About eight months before he died, while the shop was still under construction, I drove Leo up from Tucson to the Mayo Clinic in Scottsdale and while he was having his appointment, drove out into the neighborhood and ended up in the biggest grocery store I had ever seen, a Fry’s. I asked the manager and he said it was 120,000 square feet. The restroom was a ten minute walk from the entrance! On the drive back to Tucson, I told Leo about this store and we both saw it as a horribly over-grown end-of-trend phenomenon. The future lays more in small format specialty grocers, like Zinman’s Food Shop.

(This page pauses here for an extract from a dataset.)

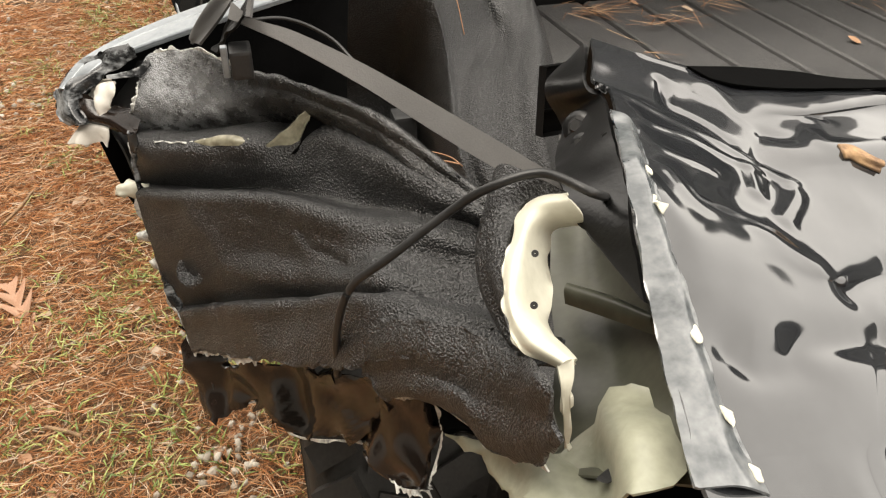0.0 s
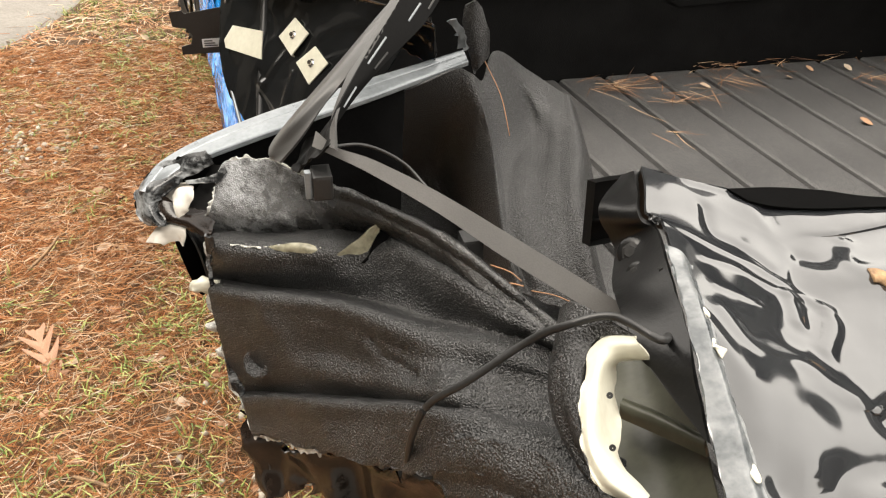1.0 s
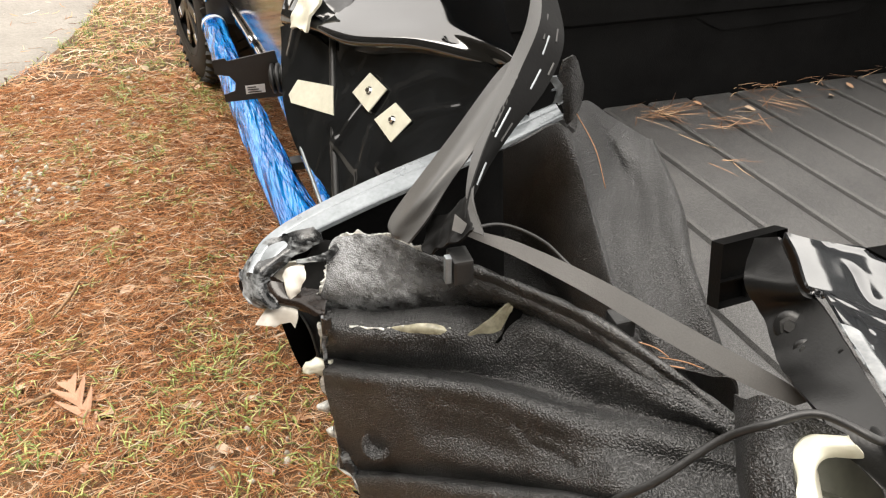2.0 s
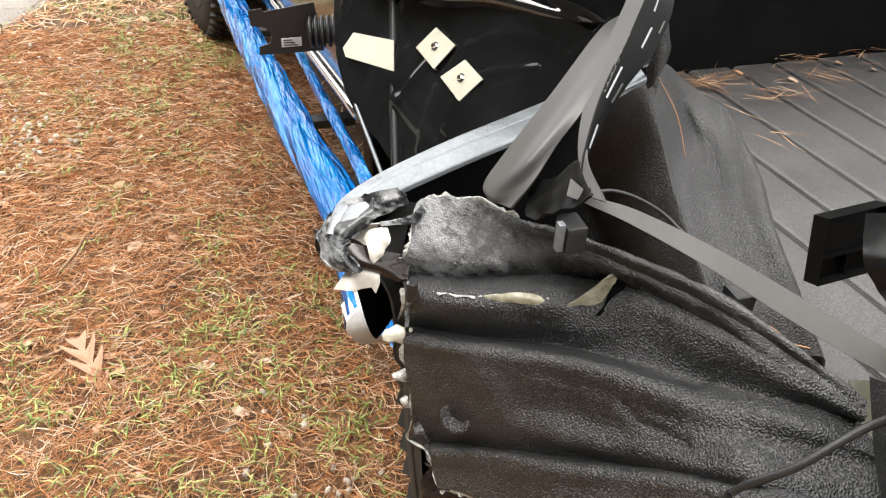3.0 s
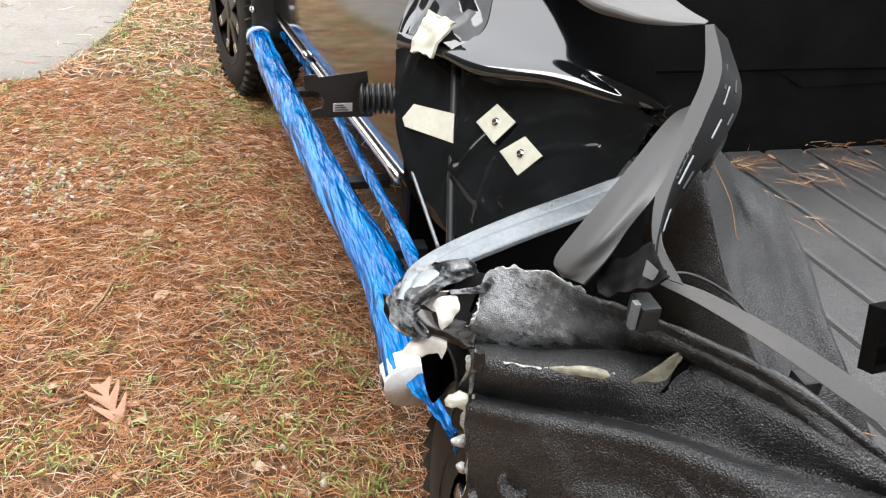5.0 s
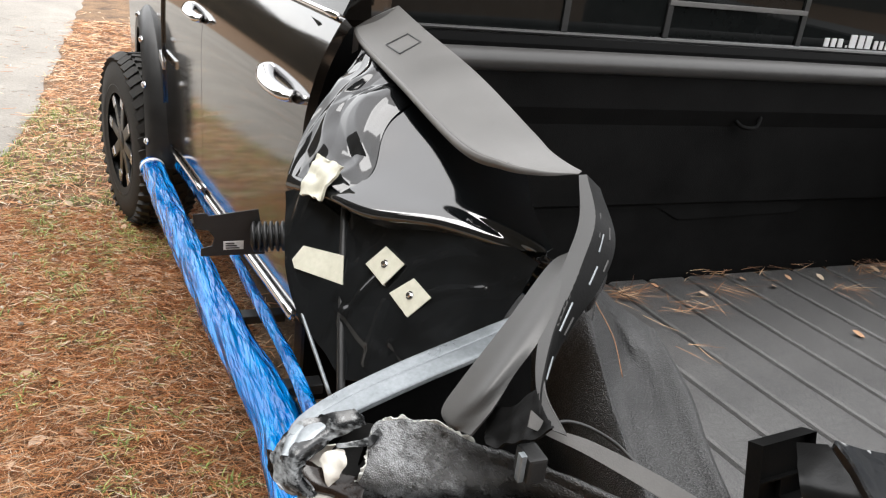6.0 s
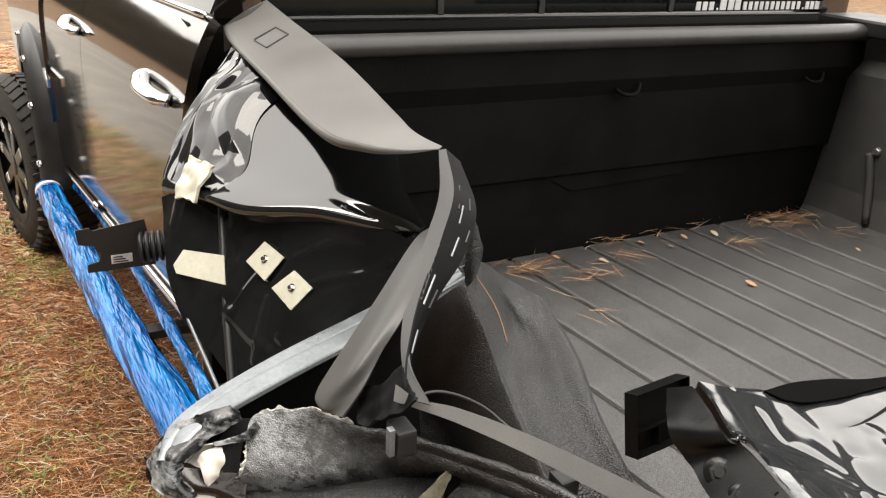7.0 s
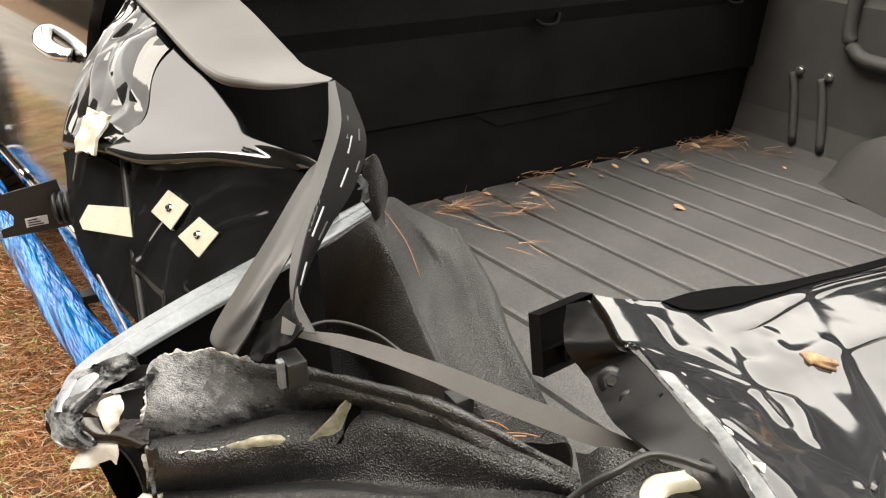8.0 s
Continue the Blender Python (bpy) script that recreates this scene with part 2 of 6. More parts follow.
def tube(pts, r, n=60, sides=10, squash=1.0, ripple=0.0):
    c = spline(pts, n)
    t = np.gradient(c, axis=0)
    rows = []
    for i in range(n):
        d = Vector(t[i]).normalized()
        a = d.cross(Vector((0, 0, 1)) if abs(d.z) < 0.9 else Vector((1, 0, 0))).normalized()
        b = a.cross(d)
        row = []
        for k in range(sides):
            w = 2 * math.pi * k / sides
            e = r * (1 + ripple * noise.noise(Vector((c[i][0] * 9 + k * 1.7, c[i][1] * 5, k * 0.6))))
            row.append(Vector(c[i]) + a * math.cos(w) * e + b * math.sin(w) * e * squash)
        rows.append(row)
    bm = sheet(rows, closed=True)
    for row in (0, 1):
        bm.verts.ensure_lookup_table()
        ring = bm.verts[:sides] if row == 0 else bm.verts[-sides:]
        bm.faces.new(ring if row else ring[::-1])
    return bm


def box(x0, x1, y0, y1, z0, z1, bevel=0.0, seg=2):
    bm = bmesh.new()
    bmesh.ops.create_cube(bm, size=1, matrix=Matrix.Translation(((x0 + x1) / 2, (y0 + y1) / 2, (z0 + z1) / 2)) @ Matrix.Diagonal((x1 - x0, y1 - y0, z1 - z0, 1)))
    if bevel:
        bmesh.ops.bevel(bm, geom=bm.edges[:], offset=bevel, segments=seg, profile=0.7, affect="EDGES")
    return bm


def plate(outline, normal, t, bevel=0.0):
    """A flat plate with the given outline, t thick against the normal."""
    bm = bmesh.new()
    f = bm.faces.new([bm.verts.new(p) for p in outline])
    top = bmesh.ops.extrude_face_region(bm, geom=[f])
    bmesh.ops.translate(bm, vec=Vector(normal).normalized() * -t, verts=[v for v in top["geom"] if isinstance(v, bmesh.types.BMVert)])
    bmesh.ops.recalc_face_normals(bm, faces=bm.faces)
    if bevel:
        bmesh.ops.bevel(bm, geom=bm.edges[:], offset=bevel, segments=2, affect="EDGES")
    return bm


def lathe(profile, centre, axis, n=32):
    """profile: (radius, along) pairs turned round the axis."""
    q = Vector((0, 0, 1)).rotation_difference(Vector(axis)).to_matrix()
    rows = [[Vector(centre) + q @ Vector((r * math.cos(2 * math.pi * k / n), r * math.sin(2 * math.pi * k / n), h)) for k in range(n)] for r, h in profile]
    return sheet(rows, closed=True)


def bolt(name, at, axis, r, h, mat, parent, label=""):
    a = Vector(axis).normalized()
    bm = lathe([(0.0001, h), (r * 0.8, h), (r, h * 0.75), (r, h * 0.3), (r * 1.5, h * 0.28), (r * 1.6, 0)], at, a, 6)
    return part(name, bm, mat, parent, label)


# ---- ground ----
def road_edge(y):
    return -1.34 - 0.55 * math.exp(-max(y - 4.1, 0) * 2.2) - (1.1 if y < 4.1 else 0) * min((4.1 - y) * 1.5, 1) + 0.05 * (y - 4.1) * (y > 4.1) + 0.07 * noise.noise(Vector((y * 2.3, 0, 4)))


def ground_sheet():
    bm = bmesh.new()
    xs = [-250, -60, -20, -8, -4] + [-3 + 0.08 * i for i in range(44)] + [0.8, 2, 4, 8, 20, 60, 250]
    ys = [-250, -60, -20, -8, -3, -1, 0] + [0.3 + 0.09 * i for i in range(60)] + [6, 7, 8, 10, 14, 20, 40, 80, 250]
    rows = [[(x, y, 0.02 * noise.noise(Vector((x * 1.3, y * 1.3, 0))) + 0.008 * noise.noise(Vector((x * 6, y * 6, 3))) if -3 <= x <= 0.6 and 0.2 < y < 7 else 0.0) for x in xs] for y in ys]
    bm.free()
    return sheet(rows)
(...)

Sometime after this, I saw an article about “fast casual” restaurants, the only growing category of restaurants, service like a fast food place with food quality like a decadent restaurant, and realized that Zinman’s Food Shop’s “factory porch”, C. Hopkins Café [mighty good], stumbled solidly into this category. This was also an answer to Leo’s ten-year old question of healthy food with gusto. When I visited Leo in rehab later that day and told him that I had learned we were fast casual, he really smiled. And when I said that our food went way beyond fast casual leaders like Chipotle by having a menu that might have been written by Michael Pollen and other healthy food advocates, “entirely plant-based, extraordinarily fresh, and…”  

“. . . minimally processed.” He finishedmy sentence.  We ended up on the same page.

Besides his professional interest in food, Leo loved to eat, so it is a cruel irony that in his last days the muscle deterioration caused by polio made eating impossible and led directly to his death.  Every time someone eats at Zinman’s Food Shop, it is a mitzvah for my dad.

Genesis 49:9: Judah is a lion cub. From the prey he withdrew. He crouched, rested like a lion, and like a lion, who shall rouse him?